┌─ Data shown

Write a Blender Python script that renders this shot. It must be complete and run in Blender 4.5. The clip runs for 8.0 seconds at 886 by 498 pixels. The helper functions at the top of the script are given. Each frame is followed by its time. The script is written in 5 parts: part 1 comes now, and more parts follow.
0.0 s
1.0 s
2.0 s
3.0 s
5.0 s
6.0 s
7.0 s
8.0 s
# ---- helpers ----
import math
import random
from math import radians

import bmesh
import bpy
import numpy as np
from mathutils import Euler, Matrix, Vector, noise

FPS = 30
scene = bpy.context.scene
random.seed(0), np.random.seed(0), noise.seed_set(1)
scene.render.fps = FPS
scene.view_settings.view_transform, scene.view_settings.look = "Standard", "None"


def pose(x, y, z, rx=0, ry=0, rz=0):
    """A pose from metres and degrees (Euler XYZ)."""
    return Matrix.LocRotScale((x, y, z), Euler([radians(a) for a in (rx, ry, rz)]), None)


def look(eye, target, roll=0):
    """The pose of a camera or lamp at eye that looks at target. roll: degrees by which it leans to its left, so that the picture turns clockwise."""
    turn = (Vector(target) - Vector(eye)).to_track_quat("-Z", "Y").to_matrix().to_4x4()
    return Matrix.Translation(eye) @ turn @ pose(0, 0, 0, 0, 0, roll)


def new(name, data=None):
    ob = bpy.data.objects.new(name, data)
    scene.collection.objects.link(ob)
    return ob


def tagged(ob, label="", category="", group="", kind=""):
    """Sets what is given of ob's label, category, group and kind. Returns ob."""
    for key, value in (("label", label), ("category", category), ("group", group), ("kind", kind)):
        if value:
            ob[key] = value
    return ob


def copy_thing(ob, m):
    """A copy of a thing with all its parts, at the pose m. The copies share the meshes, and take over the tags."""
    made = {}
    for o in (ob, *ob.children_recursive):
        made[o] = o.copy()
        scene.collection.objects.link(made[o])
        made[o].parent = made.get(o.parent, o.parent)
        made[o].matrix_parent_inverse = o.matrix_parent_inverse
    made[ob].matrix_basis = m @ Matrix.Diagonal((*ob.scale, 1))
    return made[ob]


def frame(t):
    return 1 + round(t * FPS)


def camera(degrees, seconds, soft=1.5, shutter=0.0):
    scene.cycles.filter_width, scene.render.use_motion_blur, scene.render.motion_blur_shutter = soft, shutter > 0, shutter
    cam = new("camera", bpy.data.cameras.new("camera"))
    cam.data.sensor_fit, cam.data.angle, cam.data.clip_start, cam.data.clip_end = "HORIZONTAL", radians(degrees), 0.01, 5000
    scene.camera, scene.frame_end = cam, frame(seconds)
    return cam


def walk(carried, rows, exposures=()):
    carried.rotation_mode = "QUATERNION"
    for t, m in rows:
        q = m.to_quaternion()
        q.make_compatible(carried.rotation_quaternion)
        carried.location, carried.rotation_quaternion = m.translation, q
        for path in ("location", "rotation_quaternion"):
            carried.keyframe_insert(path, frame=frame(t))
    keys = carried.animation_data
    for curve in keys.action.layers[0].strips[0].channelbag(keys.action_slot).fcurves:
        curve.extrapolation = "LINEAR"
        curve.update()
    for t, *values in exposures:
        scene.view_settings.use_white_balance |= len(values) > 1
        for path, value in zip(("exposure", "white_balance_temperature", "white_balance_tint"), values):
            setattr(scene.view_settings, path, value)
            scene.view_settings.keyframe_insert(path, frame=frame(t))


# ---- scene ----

└─

§ **Stated problem**
Every line above should be printed again exactly as it stands.

§ **Full response**
Write a Blender Python script that renders this shot. It must be complete and run in Blender 4.5. The clip runs for 8.0 seconds at 886 by 498 pixels. The helper functions at the top of the script are given. Each frame is followed by its time. The script is written in 5 parts: part 1 comes now, and more parts follow.
0.0 s
1.0 s
2.0 s
3.0 s
5.0 s
6.0 s
7.0 s
8.0 s
# ---- helpers ----
import math
import random
from math import radians

import bmesh
import bpy
import numpy as np
from mathutils import Euler, Matrix, Vector, noise

FPS = 30
scene = bpy.context.scene
random.seed(0), np.random.seed(0), noise.seed_set(1)
scene.render.fps = FPS
scene.view_settings.view_transform, scene.view_settings.look = "Standard", "None"


def pose(x, y, z, rx=0, ry=0, rz=0):
    """A pose from metres and degrees (Euler XYZ)."""
    return Matrix.LocRotScale((x, y, z), Euler([radians(a) for a in (rx, ry, rz)]), None)


def look(eye, target, roll=0):
    """The pose of a camera or lamp at eye that looks at target. roll: degrees by which it leans to its left, so that the picture turns clockwise."""
    turn = (Vector(target) - Vector(eye)).to_track_quat("-Z", "Y").to_matrix().to_4x4()
    return Matrix.Translation(eye) @ turn @ pose(0, 0, 0, 0, 0, roll)


def new(name, data=None):
    ob = bpy.data.objects.new(name, data)
    scene.collection.objects.link(ob)
    return ob


def tagged(ob, label="", category="", group="", kind=""):
    """Sets what is given of ob's label, category, group and kind. Returns ob."""
    for key, value in (("label", label), ("category", category), ("group", group), ("kind", kind)):
        if value:
            ob[key] = value
    return ob


def copy_thing(ob, m):
    """A copy of a thing with all its parts, at the pose m. The copies share the meshes, and take over the tags."""
    made = {}
    for o in (ob, *ob.children_recursive):
        made[o] = o.copy()
        scene.collection.objects.link(made[o])
        made[o].parent = made.get(o.parent, o.parent)
        made[o].matrix_parent_inverse = o.matrix_parent_inverse
    made[ob].matrix_basis = m @ Matrix.Diagonal((*ob.scale, 1))
    return made[ob]


def frame(t):
    return 1 + round(t * FPS)


def camera(degrees, seconds, soft=1.5, shutter=0.0):
    scene.cycles.filter_width, scene.render.use_motion_blur, scene.render.motion_blur_shutter = soft, shutter > 0, shutter
    cam = new("camera", bpy.data.cameras.new("camera"))
    cam.data.sensor_fit, cam.data.angle, cam.data.clip_start, cam.data.clip_end = "HORIZONTAL", radians(degrees), 0.01, 5000
    scene.camera, scene.frame_end = cam, frame(seconds)
    return cam


def walk(carried, rows, exposures=()):
    carried.rotation_mode = "QUATERNION"
    for t, m in rows:
        q = m.to_quaternion()
        q.make_compatible(carried.rotation_quaternion)
        carried.location, carried.rotation_quaternion = m.translation, q
        for path in ("location", "rotation_quaternion"):
            carried.keyframe_insert(path, frame=frame(t))
    keys = carried.animation_data
    for curve in keys.action.layers[0].strips[0].channelbag(keys.action_slot).fcurves:
        curve.extrapolation = "LINEAR"
        curve.update()
    for t, *values in exposures:
        scene.view_settings.use_white_balance |= len(values) > 1
        for path, value in zip(("exposure", "white_balance_temperature", "white_balance_tint"), values):
            setattr(scene.view_settings, path, value)
            scene.view_settings.keyframe_insert(path, frame=frame(t))


# ---- scene ----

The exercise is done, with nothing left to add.